Our table also explores the implications of a 10% royalty rate. The licensee would receive only half of the consolidated profits even though it owns 60% of the consolidated assets and bears substantial more risk than the licensor. Its low ROA of 8.33% is evidence that the intercompany royalty rate is excessive. Some transfer pricing practitioners, however, attempt to rationalize applications of CPM on steroids by claiming the related-party licensee is as a limited-risk entity. Such claims are fundamentally inconsistent with sound financial economics.
My 2020 discussion of the Coca Cola litigation noted licensing arrangements for various hamburger corporations. Their third-party royalty rates vary because of different profit potentials. For example, Fat Burger licensees have higher expected profitability than McDonald’s licensees and yet their third-party royalty rates are far below the 10% intercompany royalty rate charged to McDonald’s France.

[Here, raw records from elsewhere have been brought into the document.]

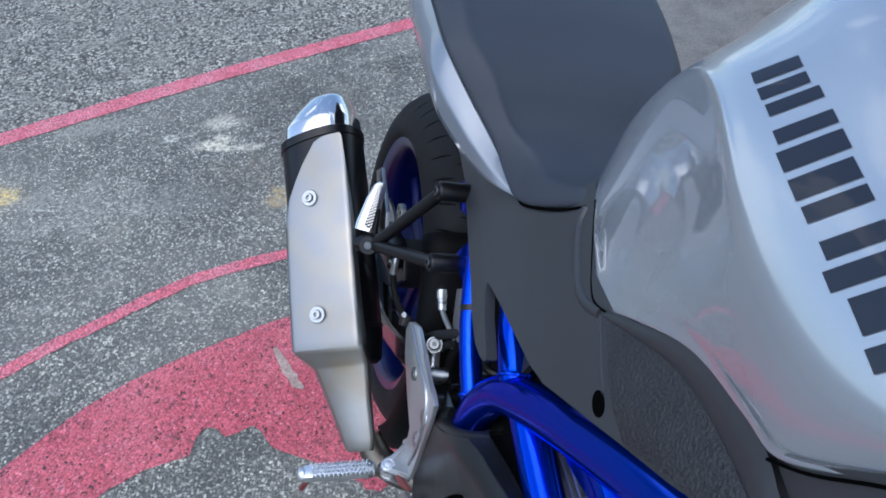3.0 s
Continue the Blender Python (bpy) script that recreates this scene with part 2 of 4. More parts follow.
    csep = N.new("ShaderNodeSeparateColor")
    K.new(coarse.outputs["Color"], csep.inputs[0])
    old_stone = mix(csep.outputs[0], (0.13, 0.13, 0.127), (0.56, 0.55, 0.52))
    old_top = mix(rng(coarse.outputs["Distance"], 0.42, 0.62), old_stone, (0.035, 0.034, 0.033))
    base = mix(math2("MULTIPLY", beyond, rng(mid, 0.38, 0.58, 0.25, 0.85)), base, old_top)
    chipped = noise_at(75, 5, 0.7)
    # worn pale and yellowish smears
    def blot(x, y, rx, ry):
        dx = math2("DIVIDE", math2("SUBTRACT", geo.outputs[0], x), rx)
        dy = math2("DIVIDE", math2("SUBTRACT", geo.outputs[1], y), ry)
        d = math2("ADD", math2("MULTIPLY", dx, dx), math2("MULTIPLY", dy, dy))
        d = math2("ADD", d, math2("MULTIPLY", math2("SUBTRACT", mid, 0.5), 4.0))
        d = math2("ADD", d, math2("MULTIPLY", math2("SUBTRACT", fine, 0.5), 3.0))
        return math2("MULTIPLY", rng(d, 1.0, 0.3), rng(chipped, 0.44, 0.56, 0.15, 1.0))

    for x, y, rx, ry, k, c in ((-1.02, 0.70, 0.080, 0.06, 0.95, (0.66, 0.50, 0.22)), (-0.235, 0.585, 0.080, 0.042, 0.8, (0.52, 0.38, 0.20)),
                               (-0.421, 0.936, 0.065, 0.040, 1.0, (0.66, 0.63, 0.57)), (-0.466, 0.834, 0.045, 0.026, 1.0, (0.64, 0.60, 0.53)), (-0.424, 0.856, 0.036, 0.034, 0.95, (0.62, 0.58, 0.52)), (-0.366, 0.810, 0.080, 0.018, 0.9, (0.60, 0.565, 0.50)),
                               (-0.57, 0.885, 0.024, 0.02, 0.8, (0.60, 0.60, 0.57)), (-0.80, 0.98, 0.16, 0.05, 0.5, (0.36, 0.355, 0.34)), (-0.34, 0.70, 0.13, 0.075, 0.30, (0.20, 0.17, 0.12)), (-0.78, 0.62, 0.22, 0.12, 0.32, (0.42, 0.42, 0.41)), (-0.52, 0.60, 0.14, 0.08, 0.26, (0.40, 0.40, 0.39))):
        base = mix(math2("MULTIPLY", blot(x, y, rx, ry), k), base, c)
    for x, y, rx, ry, k in ((-0.24, 1.03, 0.34, 0.17, 0.48), (-0.10, 0.86, 0.24, 0.12, 0.30), (0.10, 1.16, 0.10, 0.07, 0.8), (-0.30, 0.62, 0.20, 0.10, 0.22)):
        base = mix(math2("MULTIPLY", blot(x, y, rx, ry), k), base, (0.026, 0.027, 0.028))
    gain = N.new("ShaderNodeVectorMath")
    gain.operation = "SCALE"
    gain.inputs["Scale"].default_value = 1.22
    K.new(base, gain.inputs[0])
    warm = N.new("ShaderNodeVectorMath")
    warm.operation = "MULTIPLY"
    warm.inputs[1].default_value = (1.01, 1.0, 0.895)
    K.new(gain.outputs[0], warm.inputs[0])
    K.new(warm.outputs[0], b.inputs["Base Color"])
    b.inputs["Roughness"].default_value = 0.82
    bp = N.new("ShaderNodeBump")
    bp.inputs["Strength"].default_value = 0.8
    bp.inputs["Distance"].default_value = 0.003
    K.new(math2("ADD", math2("MULTIPLY", edge, 0.7), fine), bp.inputs["Height"])
    K.new(bp.outputs[0], b.inputs["Normal"])
    return m


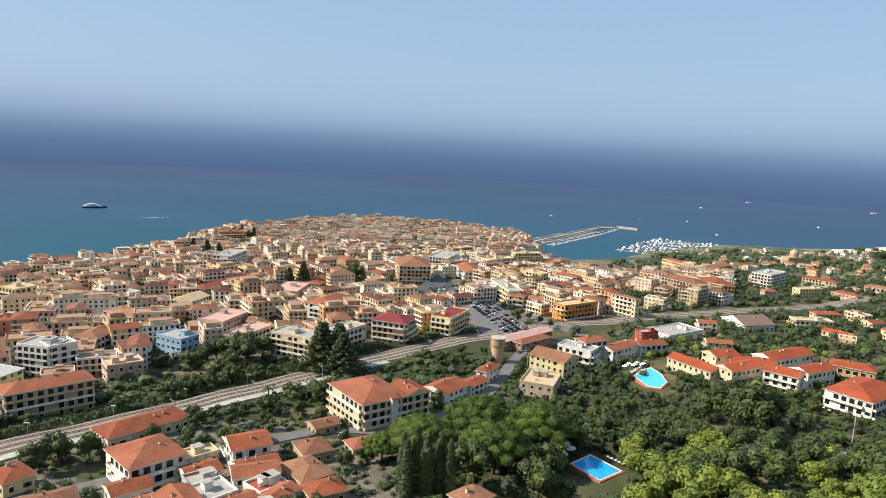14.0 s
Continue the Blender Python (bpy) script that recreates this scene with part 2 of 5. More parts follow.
# ---- lie of the land: heights along bearings from the lookout, degrees to the left of north ----
EYE_Z = 240.0
RANGES = (0, 14, 64, 128, 208, 320, 448, 608, 832, 1120, 1520, 2080, 2880, 3500, 4100, 4850)
PROFILES = (
    (180, (238.4, 240.0, 256.0, 288.0, 320.0, 352.0, 384.0, 400.0, 416.0, 432.0, 448.0, 464.0, 480.0, 455.4, 433.6, 418.2)),
    (110, (238.4, 238.0, 233.6, 224.0, 208.0, 192.0, 176.0, 160.0, 144.0, 128.0, 112.0, 96.0, 80.0, 102.7, 121.6, 135.1)),
    (62, (238.4, 226.0, 188.8, 155.2, 124.8, 113.6, 107.2, 100.8, 89.6, 83.2, 80.0, 80.0, 80.0, 105.4, 126.1, 141.0)),
    (20, (238.4, 226.0, 188.8, 152.0, 121.6, 112.0, 107.2, 99.2, 89.6, 80.0, 75.2, 75.2, 75.2, 101.3, 122.7, 138.1)),
    (0, (238.4, 226.0, 190.4, 156.8, 126.4, 113.6, 108.0, 99.2, 88.0, 75.2, 48.0, 32.0, 32.0, 65.0, 91.9, 111.3)),
    (-20, (238.4, 228.0, 196.8, 164.8, 134.4, 120.0, 113.6, 105.6, 92.8, 76.8, 44.8, 12.8, 12.8, 48.8, 78.3, 99.4)),
    (-25.2, (238.4, 229.3, 200.5, 170.0, 140.5, 123.0, 116.5, 111.0, 102.0, 86.0, 50.0, 16.0, 6.0, 48.0, 78.0, 99.0)),
    (-28, (238.4, 229.8, 202.5, 173.0, 144.5, 125.0, 118.5, 115.0, 108.0, 94.0, 70.0, 60.0, 74.0, 80.0, 90.0, 110.0)),
    (-32, (238.4, 230.5, 204.8, 176.0, 147.2, 126.4, 120.0, 118.4, 113.6, 99.2, 80.0, 76.8, 96.0, 98.7, 103.3, 121.2)),
    (-40, (238.4, 233.5, 211.2, 187.2, 166.4, 145.6, 131.2, 128.0, 123.2, 113.6, 102.4, 105.6, 121.6, 145.8, 205.8, 254.8)),
    (-46, (238.4, 233.0, 216.0, 198.4, 182.4, 164.8, 152.0, 144.0, 132.8, 123.2, 120.0, 131.2, 195.2, 291.2, 322.0, 319.2)),
    (-50, (238.4, 234.2, 220.8, 211.2, 208.0, 201.6, 198.4, 196.8, 179.2, 158.4, 150.4, 166.4, 249.6, 312.7, 353.9, 350.9)),
    (-54, (238.4, 235.0, 224.0, 213.6, 208.0, 203.2, 200.8, 203.2, 188.8, 169.6, 172.8, 204.8, 284.8, 355.4, 410.0, 402.0)),
    (-60, (238.4, 236.4, 229.6, 224.0, 222.4, 225.6, 227.2, 225.6, 220.8, 224.0, 233.6, 256.0, 307.2, 405.0, 482.0, 486.0)),
    (-75, (238.4, 238.0, 236.8, 240.0, 244.8, 252.8, 259.2, 264.0, 272.0, 284.8, 300.8, 320.0, 368.0, 428.5, 479.2, 487.4)),
    (-180, (238.4, 240.0, 256.0, 288.0, 320.0, 352.0, 384.0, 400.0, 416.0, 432.0, 448.0, 464.0, 480.0, 455.4, 433.6, 418.2)),
)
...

The FTA successfully challenged this high intercompany royalty rate. Appropriate applications of profit based approaches that take into account the leverage risk borne by licensees and a well reasoned application of the CUT approach both suggest royalty rates near 5% even if aggressive approaches of CPM might be abused to rationalize higher intercompany royalty rates.
Tim Worstall, “France Hits McDonald's With $341 Million Tax Demand: Possibly Unfairly,” Forbes, August 20, 2016.
“Unhappy Meal: €1 Billion in Tax Avoidance on the Menu at McDonald's,” www.EPSU.org, February 24, 2015.
Harold McClure, “Coca Cola's Intercompany Royalty Rate: An Intermediate View”, Journal of International Taxation, February 2020.